UKLFI director Daniel Berke had attempted to link FA and the exhibition to a reported upswing in antisemitic incidents following the latest attacks on Gaza. The International Centre of Justice for Palestinians (ICJP) called the accusation an “apparent attempt to smear them and to censor and censure information about Israeli human rights abuses, simply because the exhibit includes the impact of Israeli abuses of Palestinians.” ICJP called the “antisemitic” claim “manipulative, misguided, and dangerous.”

FA founder Professor Eyal Weizman said he thought FA’s work did more “to dispel prejudice and hatred, including that against Jews, than an unqualified support of apartheid in Palestine.”

When the opening statement was removed “despite our repeated objection,” Weizman demanded immediate closure of the whole exhibition. The Israeli-born professor said it was “outrageous that Manchester University interfered with our exhibit after pressure from a self-appointed lobbying group known to platform the extreme right settler movement in Israel and for its attacks on groups providing humanitarian aid to Palestinians. That this group is accepted as arbitrators on issues of parity in relation to Palestine is a travesty.”

Weizman noted that FA’s statement explicitly opposed and condemned antisemitism, while the UKLFI’s concern about the Public Sector Equality Duty was expressed without any reference to Palestinian groups.

The UKLFI’s attack on Weizman provides further evidence that the International Holocaust Remembrance Association’s (IHRA) redefinition of antisemitism is explicitly a political weapon aimed at preventing legitimate criticism of the Israeli state. UKLFI said Weizman is “banned from the US on security grounds,” and “opposed the internationally recognised definition of antisemitism.”

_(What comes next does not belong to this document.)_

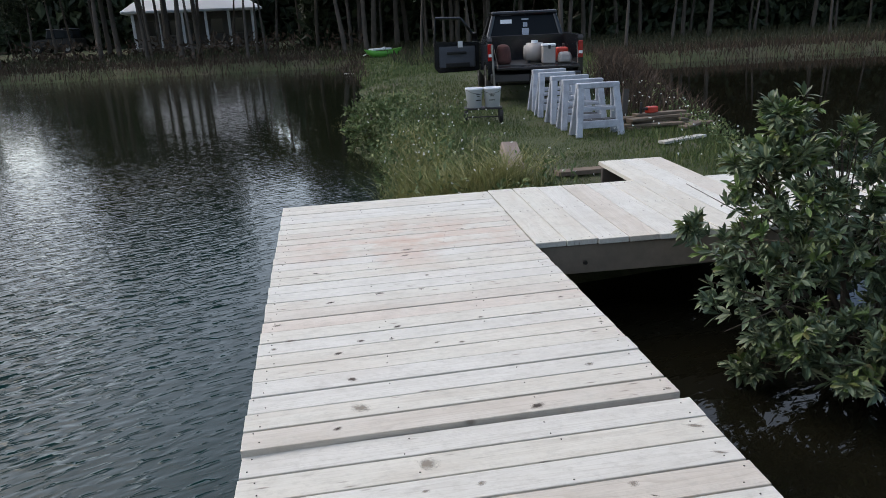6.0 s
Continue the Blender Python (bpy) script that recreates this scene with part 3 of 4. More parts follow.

Last year saw FA’s first major US exhibition. Two days before he was due to travel, Weizman was notified his visa waiver had been revoked. Applying for a visa, he was told that an “algorithm” had identified a security threat, possibly triggered by people he had interacted with, places he had visited recently, or a combination of these. He was told his case could be assessed “more promptly” if he volunteered additional information, including fifteen years of travel history and “the names of anyone in my network whom I believed might have triggered the algorithm. I declined to provide this information.”

FA’s refusal to accept a censored exhibition forced the gallery to close for “reinstallation” and reopen with the statement restored. UKLFI then criticised the university for having “reneged on their decision to remove the introductory statement.”

Gallery director Alistair Hudson then added a space for “different perspectives”, a JRC message accusing the exhibition of “false statements,” instructing the public “not to assume that any statement in that exhibition is true.”

The JRC message is an unequivocal defence of Israel, “the ONLY democracy in the Middle East. To claim that Israel is a colonial enterprise is antisemitic. Jews have a right to self-determination in Israel, which is the Jewish people’s ancestral homeland.”

On Sunday, the Whitworth agreed to post yet another statement, the ICJP’s legal opinion on why the FA statement was based on international law. The whole thing, as Weizman said, was “a mishegas ” (insanity), and not every cultural contention necessarily needed “balance.”